Changes in the proglacial landscape of the Antarctic Peninsula and sub-Antarctic islands during the 21st century

Proglacial systems are among the most dynamic landscapes on Earth and are important habitats and sources of nutrients. They are predominantly shaped by the interplay of meltwater from glaciers and sediment supplied by slope failures. This thesis describes the composition and ever-evolving dynamics of the Antarctic Peninsula and sub-Antarctic islands’ proglacial environment, making use of remote sensing and field techniques. First, a land cover map of major proglacial sites is presented with ten land cover classes describing the extent of water, sediment, bedrock, and vegetation at 30 m spatial resolution (77 % accuracy). Vegetation and coarse/wet sediment are observed to be more abundant in northerly sites. Building on this, change-vector analysis is used to investigate how Antarctic proglacial regions have evolved in the 21st Century (80 % accuracy). Ice loss is shown to be a key driver of land cover change, with extensive change occurring on South Georgia and Alexander Island, where melt was widespread. An analysis of river water discharge and sediment transport from two neighbouring catchments on Ulu Peninsula, James Ross Island, is also presented.
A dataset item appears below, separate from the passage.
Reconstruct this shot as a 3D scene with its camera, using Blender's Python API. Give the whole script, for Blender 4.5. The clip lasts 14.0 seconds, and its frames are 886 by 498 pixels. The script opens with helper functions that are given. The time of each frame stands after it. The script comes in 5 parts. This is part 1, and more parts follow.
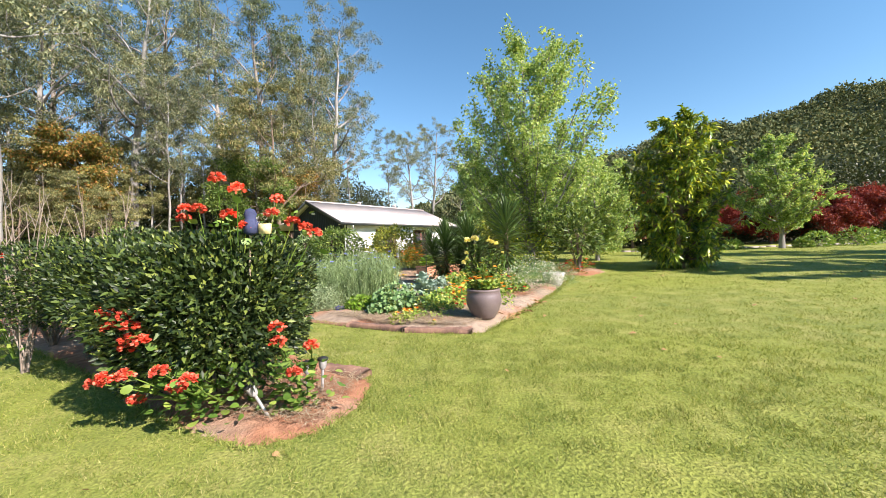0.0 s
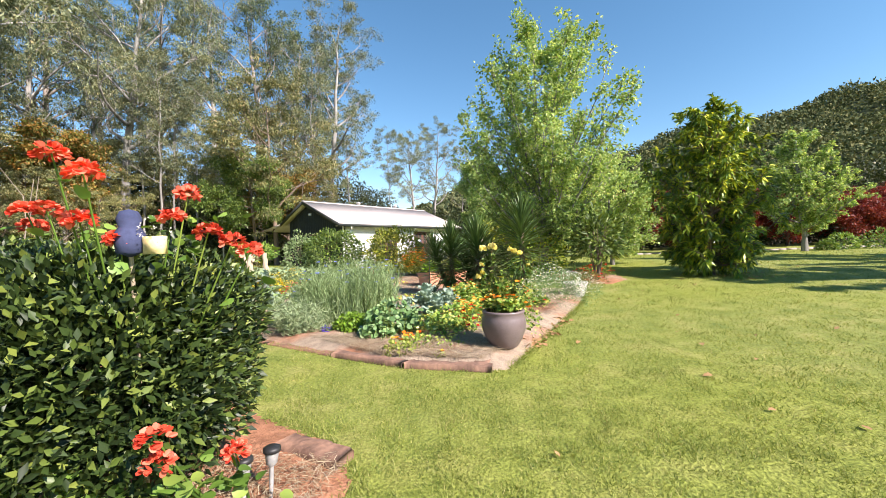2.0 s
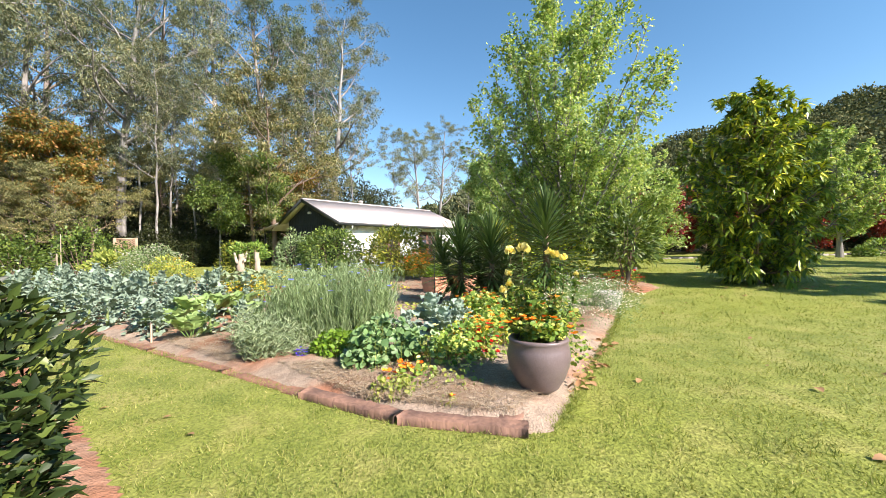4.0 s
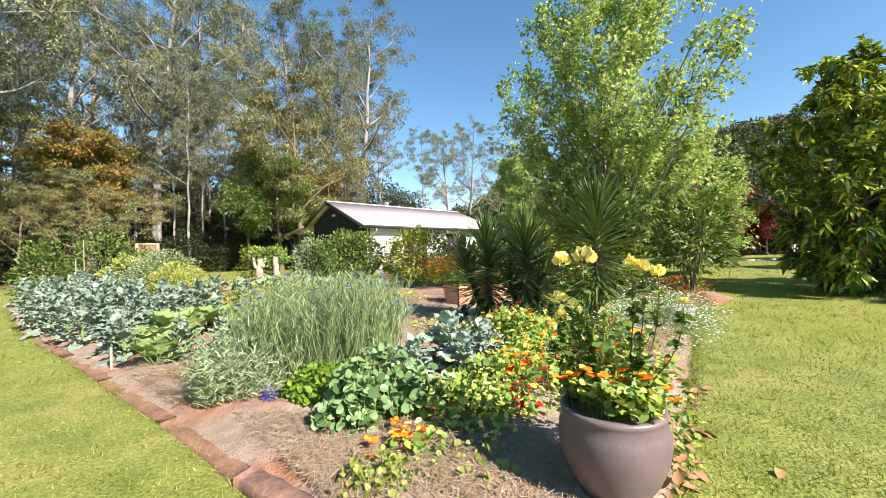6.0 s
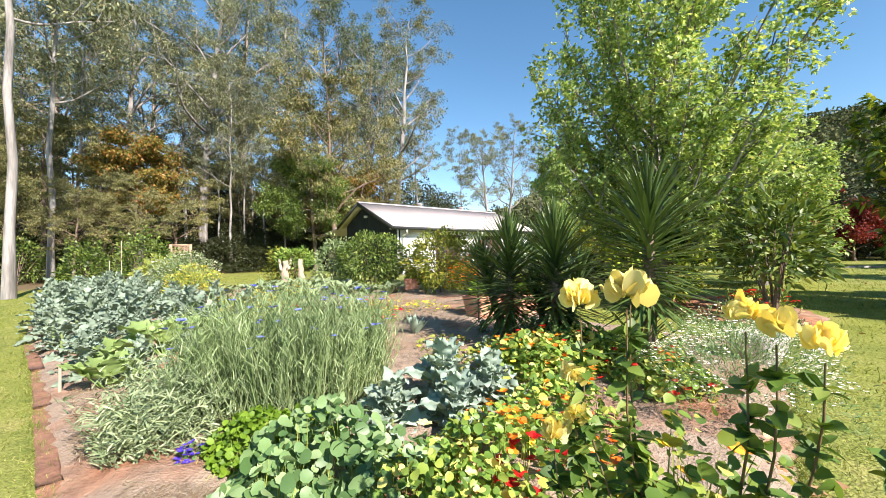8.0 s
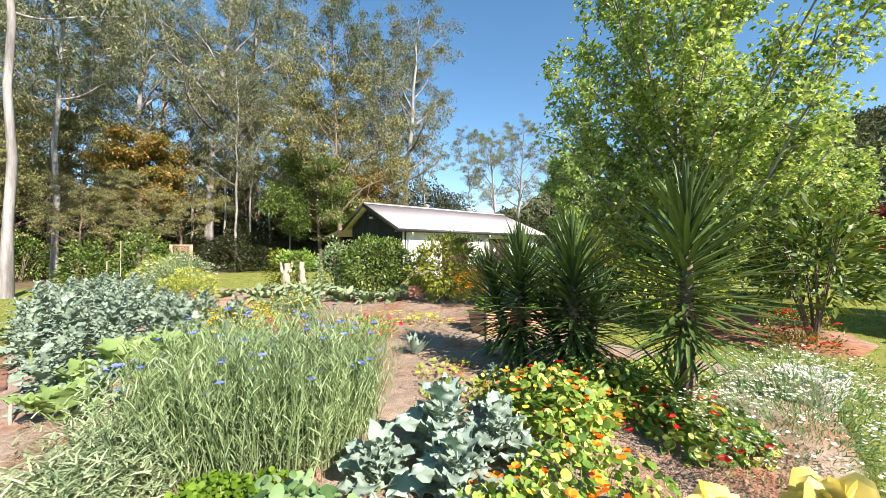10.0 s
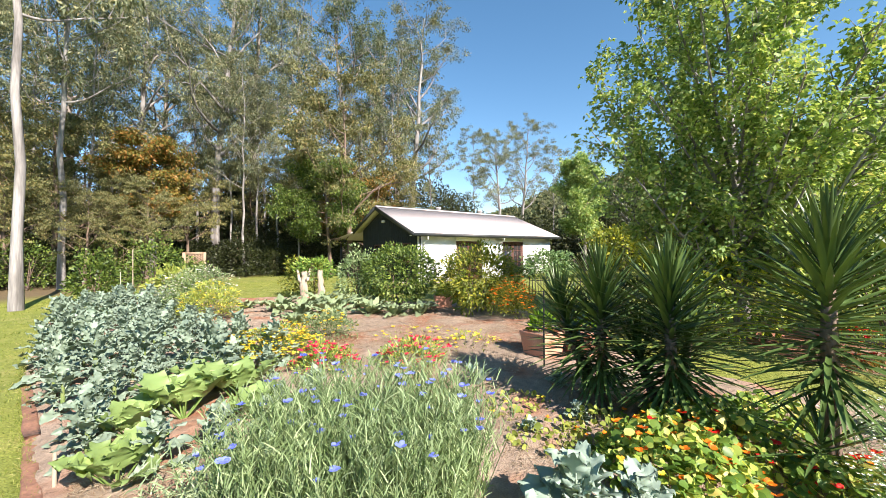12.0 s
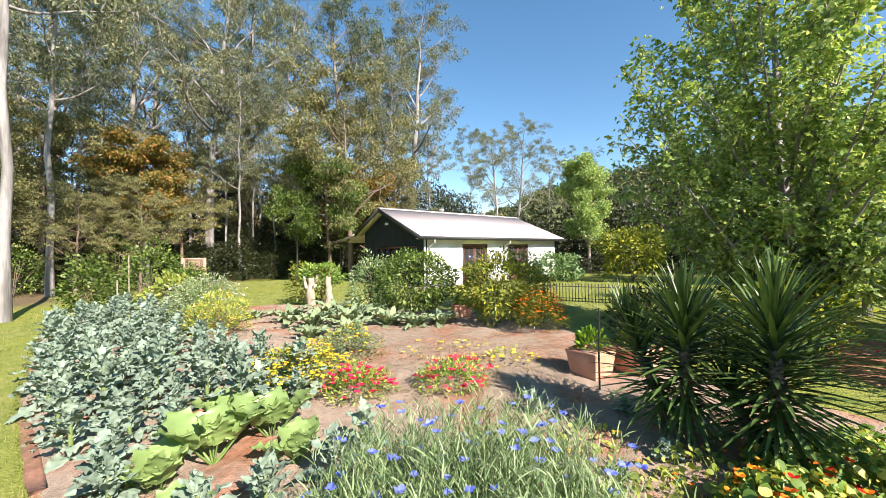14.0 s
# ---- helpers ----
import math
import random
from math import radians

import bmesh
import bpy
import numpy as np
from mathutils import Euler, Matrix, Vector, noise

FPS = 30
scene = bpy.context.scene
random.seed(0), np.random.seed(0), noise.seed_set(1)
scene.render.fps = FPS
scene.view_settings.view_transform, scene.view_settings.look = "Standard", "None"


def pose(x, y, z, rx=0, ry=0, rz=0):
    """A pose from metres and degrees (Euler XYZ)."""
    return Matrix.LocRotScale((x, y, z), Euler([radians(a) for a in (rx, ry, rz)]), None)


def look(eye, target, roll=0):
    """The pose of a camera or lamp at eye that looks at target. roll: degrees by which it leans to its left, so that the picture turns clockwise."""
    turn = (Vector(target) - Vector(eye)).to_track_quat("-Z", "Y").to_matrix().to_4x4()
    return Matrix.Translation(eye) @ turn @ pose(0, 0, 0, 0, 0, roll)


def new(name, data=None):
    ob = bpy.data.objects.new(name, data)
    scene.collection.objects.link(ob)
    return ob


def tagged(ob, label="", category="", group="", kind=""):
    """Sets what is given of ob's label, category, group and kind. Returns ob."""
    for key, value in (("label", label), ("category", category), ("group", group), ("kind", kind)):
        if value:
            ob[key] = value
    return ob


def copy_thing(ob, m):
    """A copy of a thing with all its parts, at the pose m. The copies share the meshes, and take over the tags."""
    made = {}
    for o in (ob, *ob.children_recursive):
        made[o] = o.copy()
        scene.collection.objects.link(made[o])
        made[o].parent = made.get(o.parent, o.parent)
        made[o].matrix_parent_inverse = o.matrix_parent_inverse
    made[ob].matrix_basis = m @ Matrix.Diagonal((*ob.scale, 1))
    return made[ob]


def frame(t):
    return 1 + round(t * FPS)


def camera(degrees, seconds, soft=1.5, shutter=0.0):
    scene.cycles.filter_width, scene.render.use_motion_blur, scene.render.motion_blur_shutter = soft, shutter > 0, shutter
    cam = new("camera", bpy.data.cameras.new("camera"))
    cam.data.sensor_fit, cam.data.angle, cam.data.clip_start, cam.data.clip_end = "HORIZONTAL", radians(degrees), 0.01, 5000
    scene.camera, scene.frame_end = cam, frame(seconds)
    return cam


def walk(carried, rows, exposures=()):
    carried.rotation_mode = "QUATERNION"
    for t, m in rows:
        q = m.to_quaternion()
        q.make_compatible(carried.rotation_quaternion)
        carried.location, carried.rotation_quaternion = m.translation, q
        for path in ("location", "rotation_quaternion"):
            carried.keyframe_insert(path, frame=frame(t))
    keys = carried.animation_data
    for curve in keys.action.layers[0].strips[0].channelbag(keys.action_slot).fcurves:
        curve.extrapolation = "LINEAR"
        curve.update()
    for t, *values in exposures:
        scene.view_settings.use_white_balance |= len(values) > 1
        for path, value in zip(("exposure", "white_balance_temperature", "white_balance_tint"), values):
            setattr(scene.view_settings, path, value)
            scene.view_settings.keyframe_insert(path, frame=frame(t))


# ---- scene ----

Stream monitoring and provenance techniques highlight that catchments on James Ross Island are sensitive to changes in air temperature (specifically in melting ice and snow) for their water delivery, whilst the supply of sediment is largely controlled by underlying lithology. Finally, the role of recent warming (0.24 ± 0.08 ᵒC yr⁻¹) on deglaciation on the James Ross Archipelago between 2010 and 2023 is described. Over this period, the rate of glacier area reduction increased six-fold, and glacier ablation prevailed (up to -1.5 m yr⁻¹). Together, these findings highlight that glaciers and proglacial systems are rapidly changing in the Antarctic Peninsula and sub-Antarctic, and further research is required to understand how the interaction between these systems will affect the future evolution of its glaciers, landscape, and habitats.